Brigitte Copeland was in the process of closing down Copeland Kennels, after 26 years, to go home to Germany to take care of her aging parents. She had several poodles for sale, including Maggie, a retired show dog, who turned out to be exactly the dog we were looking for. Maggie, a six-year old, female, black standard poodle, was BonBon's littermate. Her Sister!
We flew to El Paso on December 18 to pick up Maggie, almost six years to the day we had made the same trip to pick up BonBon. Maggie is an American Kennel Club "finished champion," whose formal name is Champion Falkirk Hocus Pocus. While BonBon was living the life of a common pet, hanging out in our back yard with Chien, her sister Maggie had strutted around the show ring to the applause of the crowds. While BonBon, spayed at an early age, mothered stuffed toys, Maggie had nursed a litter of real pups.
When we put a collar around Maggie's neck to attach a leash to lead her from the kennel to our rental car, it was the first time in her life that she had worn a regular dog collar. A show dog doesn't wear a collar because it will wear down the fur around its neck. When Brigitte wanted Maggie to do something, instead of pulling on a collar, she led her by the ears.
Dick drove the rental car from El Paso to Phoenix, with me sitting in the back, tightly hugging Maggie. We arrived home in the early evening and took Maggie and BonBon into our back yard to introduce them. They sniffed each other and got acquainted while on leashes; then were let loose. They were standoffish, but everything seemed to be going fine, until BonBon did a fast run around the yard and "body slammed" Maggie.

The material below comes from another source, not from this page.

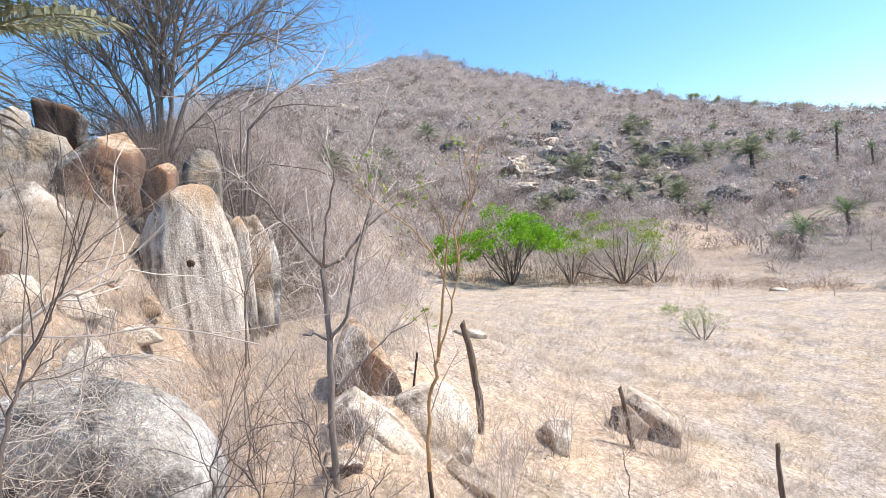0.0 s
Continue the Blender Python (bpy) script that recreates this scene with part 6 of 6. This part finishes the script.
def vines():
    """Dead creeper stems draped over the big grey boulder."""
    rng = np.random.default_rng(27)
    s = Soup()
    c, half = np.array(VINE_ROCK[0]), np.array(VINE_ROCK[1]) / 2
    turn = radians(VINE_ROCK[2])
    rot = np.array([[math.cos(turn), -math.sin(turn), 0], [math.sin(turn), math.cos(turn), 0], [0, 0, 1]])
    for k in range(420):
        th, up = rng.uniform(-3.3, -.7), rng.uniform(.05, 1.45)
        pts = []
        dth, dup = rng.normal(0, .11), rng.normal(0, .09)
        for i in range(9):
            out = 1.02 + .05 * rng.random()
            d = np.array([math.cos(th) * math.cos(up), math.sin(th) * math.cos(up), math.sin(up)])
            pts.append(rot @ (d * half * out) + c)
            th, up = th + dth * .8 + rng.normal(0, .06), up + dup * .8 + rng.normal(0, .06)
        if pts[0] @ rot[:, 0] - c @ rot[:, 0] > half[0] * .55:
            continue
        s.add(*tube(pts, np.linspace(.0028, .0012, 9), 3, False))
    # a heap of tangled stems over its lower flank
    for k in range(520):
        th, up = rng.uniform(-2.9, -1.25), rng.uniform(-.35, .75)
        d = np.array([math.cos(th) * math.cos(up), math.sin(th) * math.cos(up), math.sin(up)])
        p = bend(rng, rot @ (d * half * 1.04) + c, rng.normal(0, 1, 3) * [1, 1, .6], rng.uniform(.25, .7), 7, .45, -.02)
        s.add(*tube(p, np.linspace(.003, .0012, 8), 3, False))
    for k in range(150):
        th, up = rng.uniform(-3.1, -1.5), rng.uniform(.2, 1.3)
        d = np.array([math.cos(th) * math.cos(up), math.sin(th) * math.cos(up), math.sin(up)])
        p = bend(rng, rot @ (d * half * 1.02) + c, d + rng.normal(0, .7, 3), rng.uniform(.5, 1.2), 9, .28, -.12)
        s.add(*tube(p, np.linspace(.0045, .0015, 10), 3, False))
    tagged(new("creeper", s.mesh("creeper", WOOD_PALE)), "dead pale creeper stems draped over the grey boulder", "creeper", kind="stuff")


vines()


def tangle():
    """Long dead branches lying and leaning in the scrub beside the rocks."""
    rng = np.random.default_rng(28)
    s = Soup()
    for k in range(95):
        a, r = rng.uniform(9, 21), rng.uniform(15.5, 22)
        p = spot(a, r, rng.uniform(.1, 1.3))
        way = [rng.normal(0, 1), rng.normal(0, .5), rng.uniform(-.15, .8)]
        line = bend(rng, p, way, rng.uniform(1.2, 3.4), 9, .2, -.03)
        w = rng.uniform(.008, .022)
        s.add(*tube(line, np.linspace(w, w * .3, 10), 4, False))
        for m in range(4):
            i = int(rng.integers(2, 8))
            side = bend(rng, line[i], line[i + 1] - line[i] + rng.normal(0, .25, 3), rng.uniform(.4, 1.2), 5, .22, 0)
            s.add(*tube(side, np.linspace(w * .5, w * .15, 6), 3, False))
    tagged(new("dead_branches", s.mesh("dead_branches", WOOD_PALE)), "bleached dead branches tangled in the scrub", "branches", kind="stuff")


tangle()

The body slam was a signal that BonBon was ready to play-it was something Chien used to do to BonBon when he wanted her to chase him. Maggie, who had never been body slammed, turned up her nose at this crude behavior, and started to walk back toward the house, straight into the swimming pool. As soon as her front paws got wet, she realized she was in trouble, caught her balance and backed up, walked around the pool, and into the house, holding her nose high in the air.
Maggie's grooming put poor BonBon to shame. Maggie was coal black, although Brigette had described her as starting to grey, and BonBon was clearly going grey. Maggie had a fairly simple poodle cut, not the fancy cut she would have strutted in the show ring, but she did sport a wonderful puffy, pom pom tail with a little ring shaved at the base of it. BonBon had still a simpler cut and was overdue to be professionally groomed. I immediately got out a brush and started working on her.

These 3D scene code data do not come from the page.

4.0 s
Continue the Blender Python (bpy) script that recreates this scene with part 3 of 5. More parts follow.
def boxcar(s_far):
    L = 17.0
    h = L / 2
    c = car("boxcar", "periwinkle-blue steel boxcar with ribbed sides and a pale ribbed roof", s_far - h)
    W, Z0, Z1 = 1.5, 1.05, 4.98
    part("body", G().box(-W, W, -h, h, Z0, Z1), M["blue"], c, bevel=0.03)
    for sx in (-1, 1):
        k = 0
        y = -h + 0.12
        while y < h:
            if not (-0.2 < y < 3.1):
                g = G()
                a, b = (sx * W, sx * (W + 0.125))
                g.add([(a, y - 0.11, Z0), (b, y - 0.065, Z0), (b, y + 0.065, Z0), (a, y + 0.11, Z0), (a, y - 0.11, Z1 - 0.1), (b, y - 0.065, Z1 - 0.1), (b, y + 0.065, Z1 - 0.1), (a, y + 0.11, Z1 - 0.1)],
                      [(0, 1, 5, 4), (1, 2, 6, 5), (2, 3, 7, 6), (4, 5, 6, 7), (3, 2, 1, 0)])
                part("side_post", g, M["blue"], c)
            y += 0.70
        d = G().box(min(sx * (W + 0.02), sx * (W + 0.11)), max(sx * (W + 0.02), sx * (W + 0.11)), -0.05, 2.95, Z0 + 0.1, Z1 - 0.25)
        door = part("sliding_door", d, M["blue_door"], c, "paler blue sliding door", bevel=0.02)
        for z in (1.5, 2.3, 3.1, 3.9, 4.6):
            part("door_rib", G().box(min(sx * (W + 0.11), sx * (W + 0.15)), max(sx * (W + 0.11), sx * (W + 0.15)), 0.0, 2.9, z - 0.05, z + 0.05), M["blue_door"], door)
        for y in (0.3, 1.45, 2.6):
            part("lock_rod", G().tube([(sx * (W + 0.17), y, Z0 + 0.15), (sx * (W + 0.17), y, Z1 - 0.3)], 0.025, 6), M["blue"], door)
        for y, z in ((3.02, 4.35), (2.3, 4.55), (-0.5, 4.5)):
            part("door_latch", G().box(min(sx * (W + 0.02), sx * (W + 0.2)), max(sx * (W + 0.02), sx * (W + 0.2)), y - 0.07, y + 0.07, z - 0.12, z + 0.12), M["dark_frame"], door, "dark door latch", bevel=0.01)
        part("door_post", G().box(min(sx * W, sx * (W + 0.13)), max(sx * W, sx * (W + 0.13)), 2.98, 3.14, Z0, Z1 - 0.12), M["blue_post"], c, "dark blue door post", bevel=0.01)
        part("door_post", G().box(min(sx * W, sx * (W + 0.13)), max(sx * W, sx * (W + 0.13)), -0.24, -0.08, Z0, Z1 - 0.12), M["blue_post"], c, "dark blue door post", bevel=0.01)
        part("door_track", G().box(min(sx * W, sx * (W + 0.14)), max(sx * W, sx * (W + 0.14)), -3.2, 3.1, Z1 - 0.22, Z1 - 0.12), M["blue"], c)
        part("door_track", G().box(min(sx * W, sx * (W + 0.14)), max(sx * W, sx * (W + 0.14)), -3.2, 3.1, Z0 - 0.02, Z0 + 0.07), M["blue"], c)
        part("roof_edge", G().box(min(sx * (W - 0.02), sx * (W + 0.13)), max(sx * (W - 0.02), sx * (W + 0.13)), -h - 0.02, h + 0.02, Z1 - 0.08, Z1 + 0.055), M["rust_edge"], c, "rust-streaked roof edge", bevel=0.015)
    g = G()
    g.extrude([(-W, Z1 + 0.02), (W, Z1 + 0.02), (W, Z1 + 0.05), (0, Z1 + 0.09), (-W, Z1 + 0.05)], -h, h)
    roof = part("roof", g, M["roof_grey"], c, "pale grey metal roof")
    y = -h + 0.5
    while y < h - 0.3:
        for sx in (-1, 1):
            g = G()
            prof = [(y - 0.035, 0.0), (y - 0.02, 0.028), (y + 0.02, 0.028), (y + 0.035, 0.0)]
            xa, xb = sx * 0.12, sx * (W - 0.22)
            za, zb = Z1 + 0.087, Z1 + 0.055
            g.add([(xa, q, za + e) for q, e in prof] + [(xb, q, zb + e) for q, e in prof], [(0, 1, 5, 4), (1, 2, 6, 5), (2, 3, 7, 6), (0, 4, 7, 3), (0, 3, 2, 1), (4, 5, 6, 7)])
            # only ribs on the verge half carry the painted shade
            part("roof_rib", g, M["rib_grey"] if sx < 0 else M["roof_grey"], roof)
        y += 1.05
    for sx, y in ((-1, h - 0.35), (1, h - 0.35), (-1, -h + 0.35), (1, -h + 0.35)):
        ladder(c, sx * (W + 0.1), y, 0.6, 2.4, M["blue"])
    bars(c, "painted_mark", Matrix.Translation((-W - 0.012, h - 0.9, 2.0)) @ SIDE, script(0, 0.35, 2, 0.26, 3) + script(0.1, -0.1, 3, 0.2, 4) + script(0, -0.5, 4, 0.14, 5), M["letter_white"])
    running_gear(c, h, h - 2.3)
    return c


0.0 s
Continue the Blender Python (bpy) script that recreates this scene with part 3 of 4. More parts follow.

At bed time, BonBon lay down on her bed in our bedroom, where she sleeps next to a very large, floppy, stuffed bunny we bought when she was new at our house to give her a "mother" to cuddle up to at night. She stretched out her legs and strategically placed her front paws on Chien's bed, next to hers, to keep Maggie off. But Maggie was not interested in sleeping on a dog bed. She was uneasy in her new surroundings, and spent the night stretched out on the floor next to Dick's side of the bed. We assumed she had slept in a cage at the breeders.
We took the poodles on leashes for a walk in the neighborhood the next morning. Maggie held her head high and glided along as though she were in a show ring; BonBon, harking back to her German ancestors, ran alongside the road with her nose to the ground, sniffing for game. Quite a contrast! We had to leave the dogs alone during the day while we went to work, but they were ignoring each other, so we were sure they would be okay while we were gone.
Dick came home from work early that day and took the dogs to the grocery store in what we call "the Dog Van," a van, purchased specifically for the poodles. Chien and BonBon loved sleeping on the back seat, looking out the side windows, or lying on the floor between the captain chairs in front, and being petted as we traveled along. Maggie apparently had never ridden in a vehicle except while in a cage, and she seemed a little confused about what to do. She chose to lie on the floor-and traveled along, facing backward.
Over the next few weeks, BonBon's depression disappeared, and Maggie's assimilation into the family became complete. Maggie was just as loving as Chien and BonBon had always been. The sisters became close friends, licking each other's faces in unison, running together to the wall in the back yard to bark at the dogs next door, and playfully taking turns sleeping on each other's beds. BonBon gave up body slams, perhaps because she was learning more dignified behavior from her more refined sister. For our part, we bought some professional "Black Star" color-enhancing shampoo to take to our dog groomer, after which both dogs pranced around in coal-black coats.
Chien's death was the result of bad Fate, or being in the wrong place at the wrong time. If Dick had not taken the poodles to the dog park that night, or had kept them on their leashes, Chien would not have died as he did. If the BMW had not happened along just when it did, things might have been different. However, we also had good Fate, in that we found Maggie because we called Brigitte when we did. If we had called even a few days later, Maggie might have been sold to someone else, and a few weeks later, Brigitte would already have left for Germany, and the phone would have been disconnected. The two sisters, separated shortly after birth and never expected to be together again, were reunited six years later to live out their lives together-due to Fate.